[RECORDED DATA]:
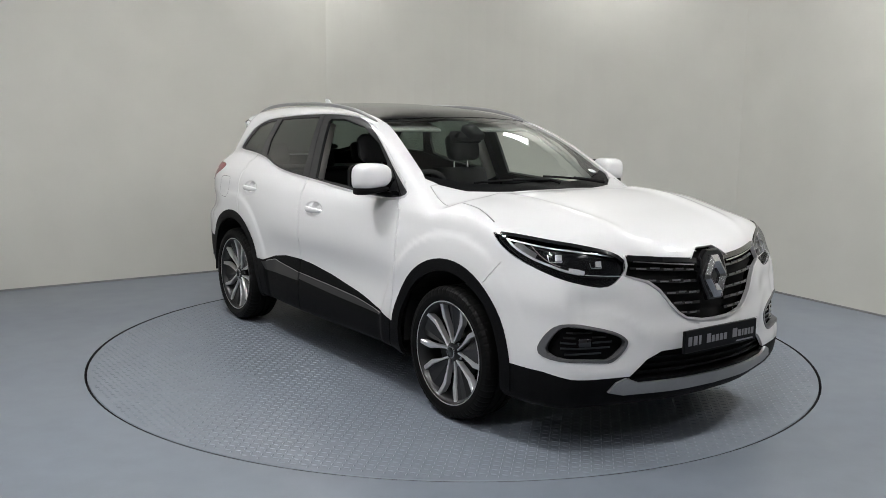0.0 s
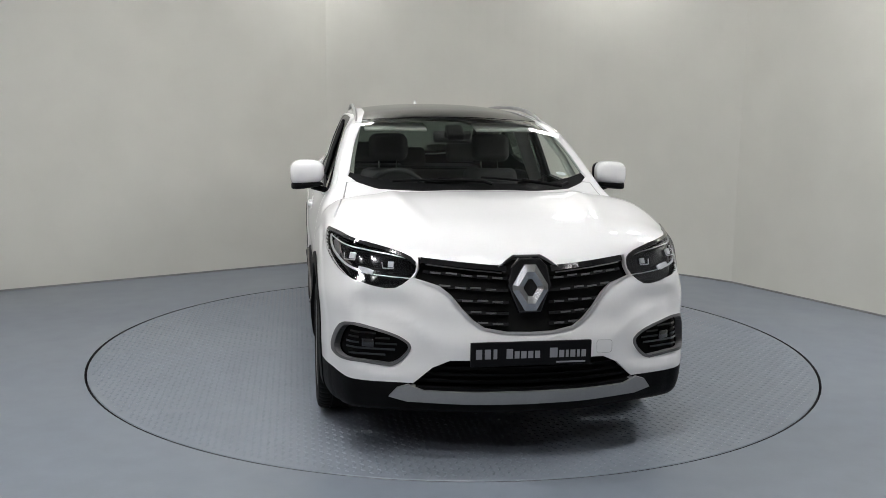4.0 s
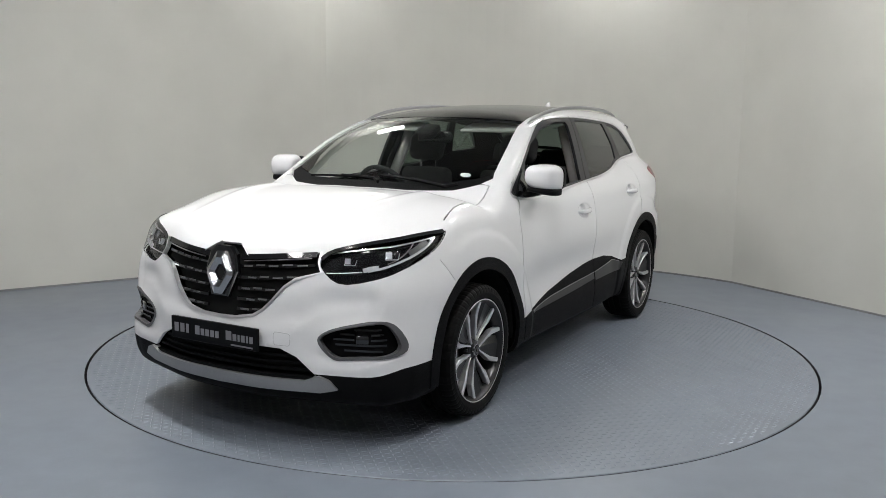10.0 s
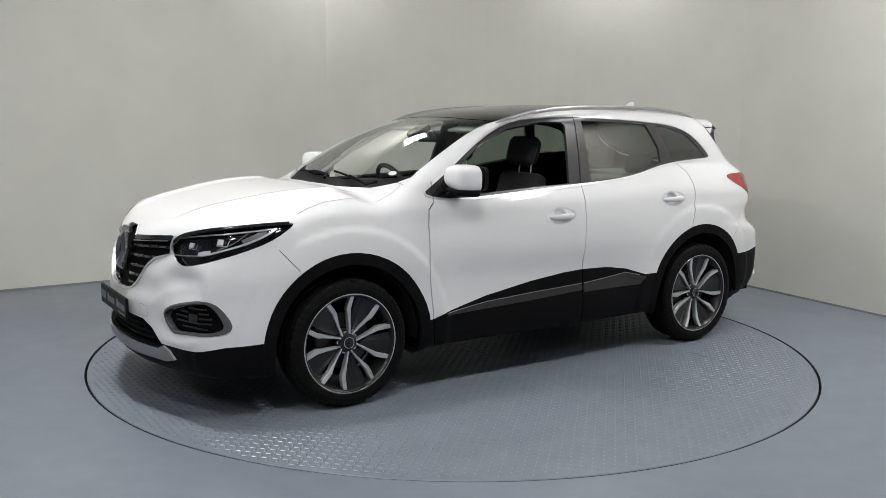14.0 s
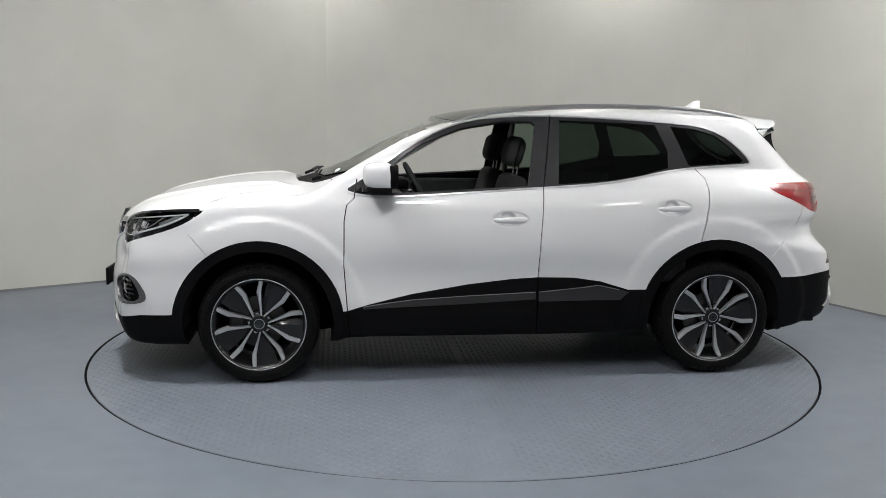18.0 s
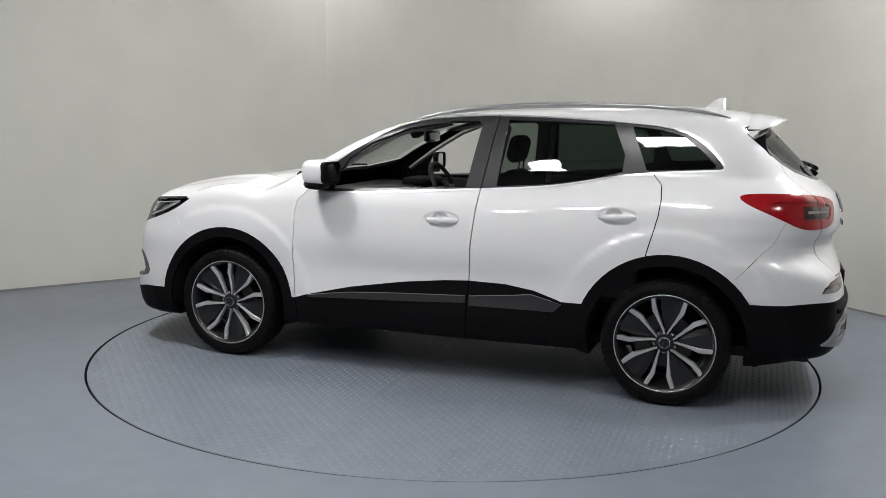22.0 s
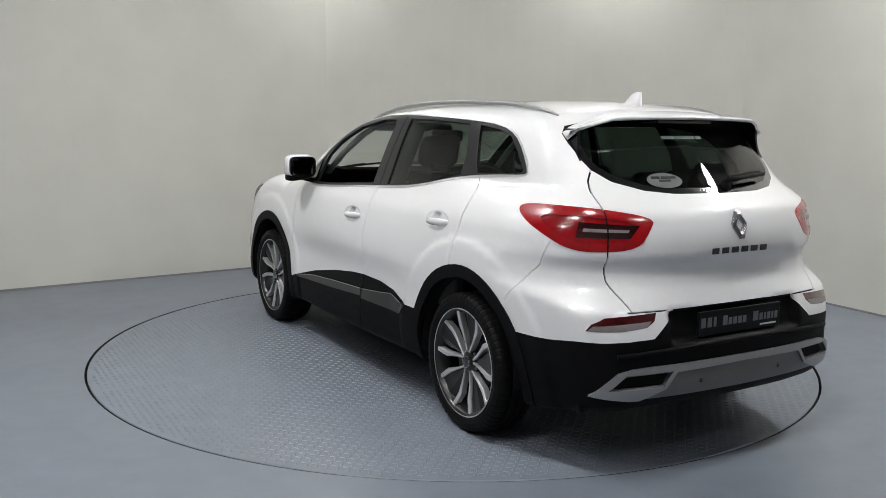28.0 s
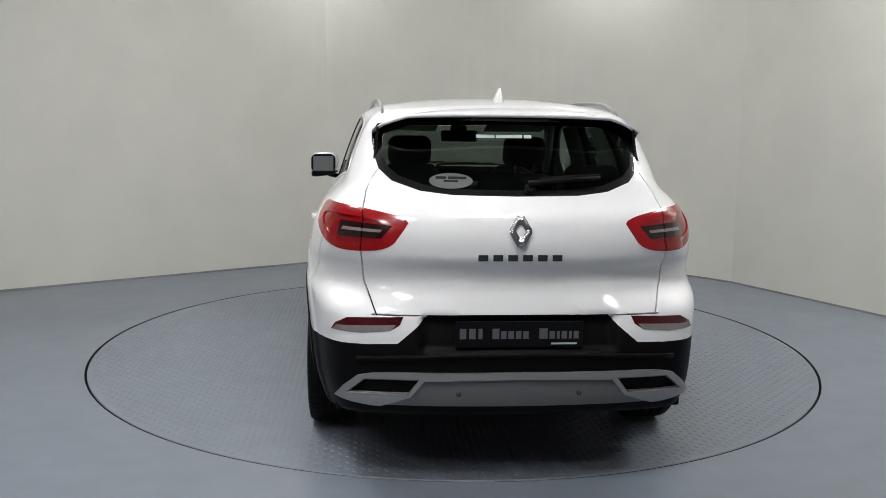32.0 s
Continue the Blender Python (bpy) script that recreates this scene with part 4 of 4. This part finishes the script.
def build_front():
    # badge with its gloss black holder
    p, q = on_front(0, .80)
    m = plate_on(p, (q.x, 0, q.z * .6))
    hold = slab([(-.046, .116), (.046, .116), (.080, .082), (.098, .0), (.050, -.118), (-.050, -.118), (-.098, .0), (-.080, .082)], m @ Matrix.Translation((0, -.008, -.02)), .026, .008)
    part("badge_holder", hold, M_GLOSS_BLACK, car, "gloss black badge holder")
    part("badge", rhombus(.158, .196, .46, .024, .0), M_BADGE, car, "chrome diamond shape").matrix_basis = m @ Matrix.Translation((0, -.018, .004))
    # grille slats with bright dashes, following the nose
    limit = {0: .455, 1: .40, 2: .345, 3: .295, 4: .245}
    for i, z in enumerate((.815, .765, .715, .668, .625)):
        for s in (1, -1):
            ys = np.linspace(.09, limit[i], 12)
            pts = [on_front(s * y, z + .05 * y * (1.2 - .2 * i)) for y in ys]
            part("grille_slat", ribbon([a - b * .026 for a, b in pts], [b for a, b in pts], .017, .012), M_GLOSS_BLACK, car)
            k = 0
            y = .115 + .03 * (i % 2)
            while y + .05 < limit[i]:
                dash = [on_front(s * t, z + .05 * t * (1.2 - .2 * i) + .004 * (k % 2)) for t in np.linspace(y, y + .046, 4)]
                part("grille_dash", ribbon([a - b * .013 for a, b in dash], [b for a, b in dash], .0075, .003), M_GREY_BEZEL, car)
                y += .066
                k += 1
    for s in (1, -1):
        pts = [on_front(s * y, .852 + .075 * y) for y in np.linspace(.10, .46, 12)]
        part("grille_bar", ribbon([a - b * .004 for a, b in pts], [b for a, b in pts], .030, .006), M_GLOSS_BLACK, car, "gloss black grille bar")
        pts = [on_front(s * y, .832 + .085 * y) for y in np.linspace(.12, .44, 12)]
        part("grille_blade", ribbon([a - b * .004 for a, b in pts], [b for a, b in pts], .007, .006), M_CHROME, car, "chrome grille blade")
        # fog lamp
        a, b = on_front(s * .70, .525)
        mm = plate_on(a, b, lift=-.034)
        part("fog_lamp", box((.060, .040, .014), (0, 0, .006), .006, segs=3), M_FOG, car, "smoked fog lamp", True).matrix_basis = mm
        for z, y0, y1 in ((.475, .62, .79), (.500, .58, .80), (.525, .57, .665), (.550, .60, .665), (.525, .735, .80), (.550, .735, .79), (.574, .66, .78)):
            pts = [on_front(s * y, z) for y in np.linspace(y0, y1, 5)]
            part("fog_slat", ribbon([u - w * .031 for u, w in pts], [w for u, w in pts], .012, .007), M_GLOSS_BLACK, car, "gloss black slat beside the fog lamp")
    for z in (.375, .405, .435):
        half = .50 - (z - .35) * .95
        pts = [on_front(y, z) for y in np.linspace(-half, half, 15)]
        part("intake_slat", ribbon([a - b * .03 for a, b in pts], [b for a, b in pts], .012, .01), M_BLACK_PLASTIC, car)
    # front plate: bars stand for its writing
    plate = part("number_plate", box((.016, .536, .104), (.951, 0, .510), .004, segs=2), M_PLATE, car, "black dealer plate with plain grey bars")
    m = plate_on((.9595, 0, .512), (1, 0, 0))
    plate_bars(m, M_LETTER, plate)
    bars([(.11, .24)], .007, m @ Matrix.Translation((0, -.041, 0)), M_LETTER, plate)
    # tow eye cover and fuel flap: grey strips for shaded seams; then screen sticker
    corners = [(.318, .545), (.382, .540), (.390, .532), (.389, .492), (.381, .485), (.320, .487), (.312, .496), (.311, .536), (.318, .545)]
    got = [on_front(y, z) for y, z in corners]
    part("tow_cover", ribbon([p for p, q in got], [q for p, q in got], .0015, .0004), M_SEAL_SEAM, car, "fine grey strip as the seam shade of the towing eye cover")
    corners = [(-2.775, .895), (-2.905, .895), (-2.925, .915), (-2.925, 1.025), (-2.905, 1.045), (-2.775, 1.045), (-2.755, 1.025), (-2.755, .915), (-2.775, .895)]
    line = [(a[0] + (b[0] - a[0]) * k / 4, a[1] + (b[1] - a[1]) * k / 4) for a, b in zip(corners, corners[1:]) for k in range(4)] + corners[-1:]
    got = [on_side(x, z, -1) for x, z in line]
    part("fuel_flap", ribbon([p for p, q in got], [q for p, q in got], .0035, .0006), M_SEAL_SEAM, car, "fine grey strip as the seam shade of the fuel flap")
    p2, q2 = on_top(-.44, .545)
    part("screen_sticker", slab([(.032 * math.cos(t * math.pi / 8), .020 * math.sin(t * math.pi / 8)) for t in range(16)], plate_on(p2, q2, (-1, 0, .5), .002), .001), M_STICKER, car, "pale oval sticker")


build_front()


def build_rear():
    p, q = on_rear(0, 1.050)
    part("badge", rhombus(.092, .126, .5, .014, 0), M_BADGE, car, "chrome diamond shape").matrix_basis = plate_on(p, q, lift=.001)
    p, q = on_rear(0, .946)
    m = plate_on(p, q, lift=.001)
    for i in range(6):
        a = -.172 + i * .0605
        part("letter_bar", box((.040, .026, .006), (a + .02, 0, .003), .002), M_SATIN, car, "plain dark chrome bar").matrix_basis = m
    plate = part("number_plate", box((.012, .52, .108), (-3.526, 0, .640), .004), M_PLATE, car, "black dealer plate with plain grey bars")
    m = plate_on((-3.5325, 0, .645), (-1, 0, 0))
    plate_bars(m, M_LETTER_SHADED, plate)
    bars([(.13, .235)], .007, m @ Matrix.Translation((0, -.041, 0)), M_STICKER, plate)
    # ledge under the plate
    pts = [on_rear(y, .560 - .02 * (abs(y) / .6) ** 2 + .0) for y in np.linspace(-.66, .66, 31)]
    part("bumper_ledge", ribbon([a - b * .004 for a, b in pts], [b for a, b in pts], .020, .016), M_BLACK_PLASTIC, car, "black moulded bumper ledge", True)
    for s in (1, -1):
        a, b = on_rear(s * .247, .405)
        part("parking_sensor", lathe([(0, .004), (.010, .004), (.011, .0), (0, 0)], 20), M_SATIN, car, "", True).matrix_basis = plate_on(a, b, lift=.006) @ Matrix.Rotation(radians(90), 4, "X")
        loop = [on_rear(s * y, z) for y, z in ((.695, .398), (.625, .458), (.405, .462), (.450, .402))]
        part("exhaust_trim", tube([u + w * .012 for u, w in loop], .005, 6, closed=True), M_SILVER_DARK, car, "dull silver exhaust trim")
    # stickers on the rear window: plain shapes, the oval darkened for the tint over it
    p, q = on_rear(.268, 1.235)
    m = plate_on(p, q, lift=.001)
    part("window_sticker", slab([(.092 * math.cos(t * math.pi / 16), .042 * math.sin(t * math.pi / 16)) for t in range(32)], m, .001), M_STICKER_SHADED, car, "oval window sticker, darkened as behind tinted glass")
    bars([(-.065, -.02), (-.012, .065)], .013, m @ Matrix.Translation((0, .016, .001)), M_PLATE, car, "sticker_bar")
    bars([(-.03, .03)], .010, m @ Matrix.Translation((0, -.002, .001)), M_PLATE, car, "sticker_bar")
    p, q = on_rear(.02, 1.415)
    m = plate_on(p, q, lift=.003)
    bars([(-.125, -.045), (-.04, .075), (.082, .115)], .018, m, M_STICKER, car, "window_bar")


build_rear()


# ---- cabin ----
def build_seat(x, y, width, rake, cushion=True, rest=.30, tall=.62):
    """A seat as seen through the glass: cushion, backrest and headrest on two posts."""
    turn = Matrix.Rotation(radians(rake), 3, "Y")
    if cushion:
        part("seat_cushion", box((.52, width, .17), (x + .24, y, .50), .06, Matrix.Rotation(radians(-6), 3, "Y"), 4), M_FABRIC, car, "black seat cushion", True)
    back = box((.14, width * .94, tall), (0, 0, tall / 2), .06, None, 4)
    for v in back.verts:
        if v.co.z > tall * .75:
            v.co.y *= .82
    bmesh.ops.transform(back, matrix=Matrix.Translation((x, y, .52)) @ turn.to_4x4(), verts=back.verts)
    part("backrest", back, M_FABRIC, car, "black seat backrest", True)
    top = Vector((x, y, .52)) + turn @ Vector((0, 0, tall))
    head = box((.105, rest, .19), top + turn @ Vector((.045, 0, .135)), .055, turn, 5)
    h = part("headrest", head, M_FABRIC, car, "black headrest", True)
    for s in (-.06, .06):
        part("headrest_post", tube([top + Vector((0, s, -.03)), top + turn @ Vector((.005, s, .07))], .006, 6), M_CHROME, h)


def build_cabin():
    part("cabin_floor", box((2.9, 1.5, .05), (-1.9, 0, .30), .01), M_DARK, car, "black cabin floor")
    for y in (.36, -.36):
        build_seat(-1.37, y, .50, -14, tall=.65, rest=.27)
    part("rear_cushion", box((.48, 1.24, .17), (-2.45, 0, .52), .06, None, 4), M_FABRIC, car, "black rear bench cushion", True)
    turn = Matrix.Rotation(radians(-22), 3, "Y")
    back = box((.13, 1.26, .56), (0, 0, .28), .05, None, 4)
    bmesh.ops.transform(back, matrix=Matrix.Translation((-2.68, 0, .53)) @ turn.to_4x4(), verts=back.verts)
    part("rear_backrest", back, M_FABRIC, car, "black rear bench backrest", True)
    for y in (.42, 0, -.42):
        top = Vector((-2.68, y, .53)) + turn @ Vector((0, 0, .56))
        part("headrest", box((.09, .26 if y else .22, .17), top + turn @ Vector((.01, 0, .165 if y else .12)), .045, turn, 5), M_FABRIC, car, "black rear headrest", True)
    # dashboard with hood, screen and vents
    dash = box((.58, 1.40, .30), (-.60, 0, .90), .08, None, 5)
    for v in dash.verts:
        if v.co.z > .9:
            v.co.z += .045 * (1 - ((v.co.x + .60) / .31) ** 2) - .02
            v.co.z -= .03 * (abs(v.co.y) / .7) ** 2
    part("dashboard", dash, M_PILLAR, car, "black dashboard", True)
    part("cluster_hood", box((.20, .34, .07), (-.82, -.37, 1.045), .03, None, 4), M_BLACK_PLASTIC, car, "black instrument hood", True)
    part("display", box((.02, .22, .13), (-.90, 0, .97), .008), M_GLOSS_BLACK, car, "black display")
    for y in (.60, .14, -.60):
        part("air_vent", box((.03, .12, .07), (-.895, y, .955), .015, None, 3), M_SATIN, car)
    m = pose(-.99, -.37, 1.01, 0, -62, 0)
    ring = [m @ Vector((.185 * math.cos(2 * math.pi * k / 32), .185 * math.sin(2 * math.pi * k / 32), 0)) for k in range(32)]
    wheel = part("steering_wheel", tube(ring, .016, 8, closed=True, up=(-.88, 0, .47)), M_FABRIC, car, "black steering wheel", True)
    part("wheel_boss", box((.05, .15, .12), m @ Vector((0, 0, -.01)), .03, Matrix.Rotation(radians(28), 3, "Y"), 3), M_BLACK_PLASTIC, wheel, "", True)
    for a in (0, 180, 270):
        e = m @ Vector((-.18 * abs(math.sin(radians(a))), .18 * math.cos(radians(a)), 0))
        part("wheel_spoke", tube([m @ Vector((0, 0, 0)), e], .014, 6), M_SATIN, wheel)
    part("console", box((1.0, .24, .34), (-1.45, 0, .48), .05, None, 3), M_BLACK_PLASTIC, car, "black centre console", True)
    # mirror, sun visors and lining
    part("cabin_mirror", box((.035, .25, .075), (-1.02, 0, 1.375), .018, None, 3), M_GLOSS_BLACK, car, "black cabin mirror", True)
    part("mirror_stem", box((.13, .11, .05), (-.945, 0, 1.405), .015, Matrix.Rotation(radians(28), 3, "Y"), 3), M_BLACK_PLASTIC, car, "", True)
    for y in (.36, -.36):
        part("sun_visor", box((.17, .40, .018), (-1.14, y, 1.435), .008, Matrix.Rotation(radians(14), 3, "Y"), 2), M_GREY_TRIM, car, "grey sun visor", True)
    part("parcel_shelf", box((.42, 1.14, .02), (-3.07, 0, 1.085), .008), M_FABRIC, car, "black parcel shelf")
    part("load_cover", box((.35, 1.2, .5), (-3.05, 0, .80), .05), M_DARK, car, "black boot lining")
    for s in (1, -1):
        a = [(-.60, .69, 1.12), (-.80, .665, 1.26), (-1.02, .625, 1.385), (-1.2, .595, 1.45)]
        part("pillar_trim", tube([(x, s * y, z) for x, y, z in a], .028, 8, flat=.5), M_GREY_TRIM, car, "pale grey pillar trim", True)
        part("pillar_trim", tube([(-1.64, s * .735, 1.06), (-1.67, s * .67, 1.25), (-1.70, s * .60, 1.45)], .045, 8, flat=.4, up=(1, 0, 0)), M_GREY_TRIM, car, "pale grey pillar trim", True)
        part("door_card", box((1.0, .05, .50), (-1.08, s * .80, .80), .02), M_FABRIC, car, "black door lining")
        part("door_card", box((.85, .05, .55), (-2.06, s * .80, .82), .02), M_FABRIC, car, "black door lining")


build_cabin()


# ---- things in motion: the turntable and the car on it ----
AXIS_X, AXIS_Y = -1.193, .045
unevenness = curve((0, 0), (4, .082), (8, .389), (12, .595), (16, .282), (20, -.201), (24, -.396), (28, -.383), (32, .279))


def turn_at(t):
    return -53.435 - 6.604 * t + float(unevenness(t))


def motions():
    times = [float(t) for t in range(0, 33)]
    walk(turntable, [(t, pose(0, 0, 0, 0, 0, turn_at(t))) for t in times])
    walk(car, [(t, pose(0, 0, 0, 0, 0, turn_at(t)) @ pose(-AXIS_X, -AXIS_Y, .003)) for t in times])


motions()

[INSTRUCTIONS FOR THE TASK]:
Return each line of the data that contains the string "with".

[EXPECTED OUTPUT]:
Continue the Blender Python (bpy) script that recreates this scene with part 4 of 4. This part finishes the script.
    # badge with its gloss black holder
    # grille slats with bright dashes, following the nose
    plate = part("number_plate", box((.016, .536, .104), (.951, 0, .510), .004, segs=2), M_PLATE, car, "black dealer plate with plain grey bars")
    plate = part("number_plate", box((.012, .52, .108), (-3.526, 0, .640), .004), M_PLATE, car, "black dealer plate with plain grey bars")
    # dashboard with hood, screen and vents